J_SAMa":23lhvfkr said:
Cheshirechappie":23lhvfkr said:
For checking plane soles, NO wooden straightedge is good enough. The British Standard tolerance for plane sole flatness is 1 1/2 thousands of an inch either side of a mean - a maximum of 3 thou out over the plane sole. Nobody can guarantee that wooden straightedges will be straighter than that, and many metal ones won't be, either. I strongly suspect that many people who complain that their plane soles are not straight when compared to their 'straightedge' have a non-straight straightedge.
Probably the best 'workshop' test for plane sole straightness (without having access to inspection grade surface plates, co-ordinate measuring machines or other engineering toolroom exotica) is to work the plane on a piece of mild 1" timber about twice or three times the length of the plane. Keep reducing the set until the plane almost doesn't cut at all. When the plane will produce a tanslucent shaving of gossamer thinness, it's sole will be straight enough for all but the most pernickety of woodworkers.
How did woodworkers check plane soles for flatness back when there weren't any metal straightedges? Did they use the test you described?
In truth, they didn't unless a plane was proving troublesome to set up. The best means of checking for flat is by seeing how your plane performs once fine tuned for use. A timber straight edge is accurate enough, but you can also use a steel rule (As found on combination squares) or a large try square blade.
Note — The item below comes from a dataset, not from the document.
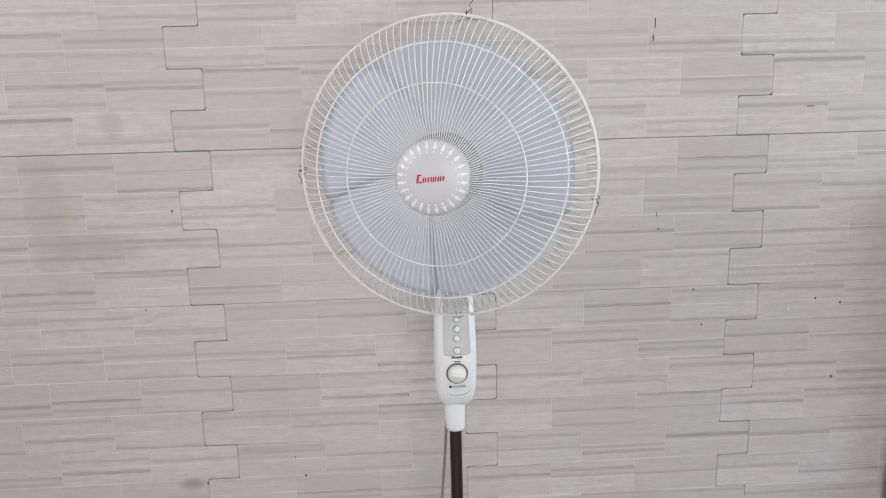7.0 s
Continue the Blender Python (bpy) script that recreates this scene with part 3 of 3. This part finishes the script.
def tile_bm(col, row):
    """One tile: four strips, every other one pushed sideways, each split into three raised stones."""
    bm = bmesh.new()
    uvs = bm.loops.layers.uv.new("stone")
    bars = bm.faces.layers.float_vector.new("bar")
    x0, top = EDGE_X + col * TILE_W, JOINT_Z + row * ROW
    lip = rng.uniform(-0.0004, 0.0004)
    for s in range(4):
        left = x0 + (SHIFT if s % 2 == 0 else 0.0)
        # the joint under row 1 is wider than the others
        z1 = top - s * STRIP - (0 if s else 0.0008 if row == 0 else GAP)
        z0 = top - (s + 1) * STRIP + (0 if s < 3 else 0.0008 if row == 1 else GAP)
        cuts = [left + GAP, left + TILE_W / 3, left + 2 * TILE_W / 3, left + TILE_W - GAP]
        for i in range(3):
            a, b = cuts[i], cuts[i + 1]
            mark = stone_mark(4 * (1 - row) + s, 3 * col + i)
            inset, edge_y = 0.0010, lip + 0.0005
            rim, face = stone_outline(a, b, z0, z1, s, i, inset)
            low = [bm.verts.new((x, 0.006, z)) for x, z in rim]
            mid = [bm.verts.new((x, edge_y, z)) for x, z in rim]
            hi = [bm.verts.new((x, lip, z)) for x, z in face]
            sides = len(rim)
            made = [bm.faces.new(hi)]
            for k in range(sides):
                j = (k + 1) % sides
                made.append(bm.faces.new((mid[k], mid[j], hi[j], hi[k])))
                made.append(bm.faces.new((low[k], low[j], mid[j], mid[k])))
            for f in made:
                f[bars] = mark
                for loop in f.loops:
                    co = loop.vert.co
                    loop[uvs].uv = ((co.x - a) / (b - a), (co.z - z0) / (z1 - z0))
    return bm


for row in range(-4, 6):
    for col in range(-3, 7):
        part("tile", tile_bm(col, row), TILE, wall_north)

# specks and flecks left on the tiles
for x, z, w, h, mat in ((-0.461, 1.138, 0.005, 0.004, SPECK), (0.813, 0.915, 0.004, 0.005, SPECK), (0.771, 1.302, 0.018, 0.0025, SPECK), (-0.244, 0.574, 0.005, 0.005, SPECK), (0.866, 0.9036, 0.004, 0.005, SPECK), (0.861, 0.7425, 0.003, 0.007, SPECK), (0.578, 0.868, 0.003, 0.004, SPECK), (0.477, 1.10, 0.0015, 0.010, SPECK), (0.481, 1.07, 0.002, 0.005, SPECK), (-0.531, 0.944, 0.0015, 0.009, SPECK), (-0.446, 0.566, 0.003, 0.006, SPECK), (-0.263, 0.616, 0.003, 0.003, SPECK), (0.558, 0.943, 0.003, 0.005, SPECK), (0.744, 0.925, 0.003, 0.010, CHALK), (0.758, 0.895, 0.004, 0.007, CHALK), (0.458, 1.436, 0.0025, 0.012, SPECK), (0.461, 1.462, 0.0015, 0.02, SPECK)):
    ring = [(x + w / 2 * math.cos(t) * rng.uniform(0.7, 1.1), z + h / 2 * math.sin(t) * rng.uniform(0.7, 1.1)) for t in (2 * math.pi * k / 10 for k in range(10))]
    part("speck", flat_shape(ring, -0.0012, 0.0022), mat, wall_north)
If either blade type is bent or out of true it has no place in anyone's toolkit.
As a retired professional cabinetmaker with almost 50 years int he trade I'll put my neck well and truly on the line by saying the following:
The present
fad for chasing true flatness in plane soles, plane irons and chisel blades is a comparatively recent phenomena inherited via
sales babble and
DIY woodwork writers trying to market and sell their wares. They have to find something to write about and did. The fact is a heavy day or two's planing on abrasive/high silica timbers can induce inaccuracies which negate the manufacturing tolerances everyone seems to be going mad about.
An old workshop rule of thumb (Escaping the gossamer thin shaving route) is a smoothing plane is well set up if you can produce shavings which are sufficiently transparent to read standard newsprint through. There's no real need to measure shaving thickness. Simply practise, practise, practise tool use and sharpen whenever necessary and without allowing honed edges to become blunt. You'll become master of the tools within your kit far sooner than imagined and capable of far more in terms of crafting.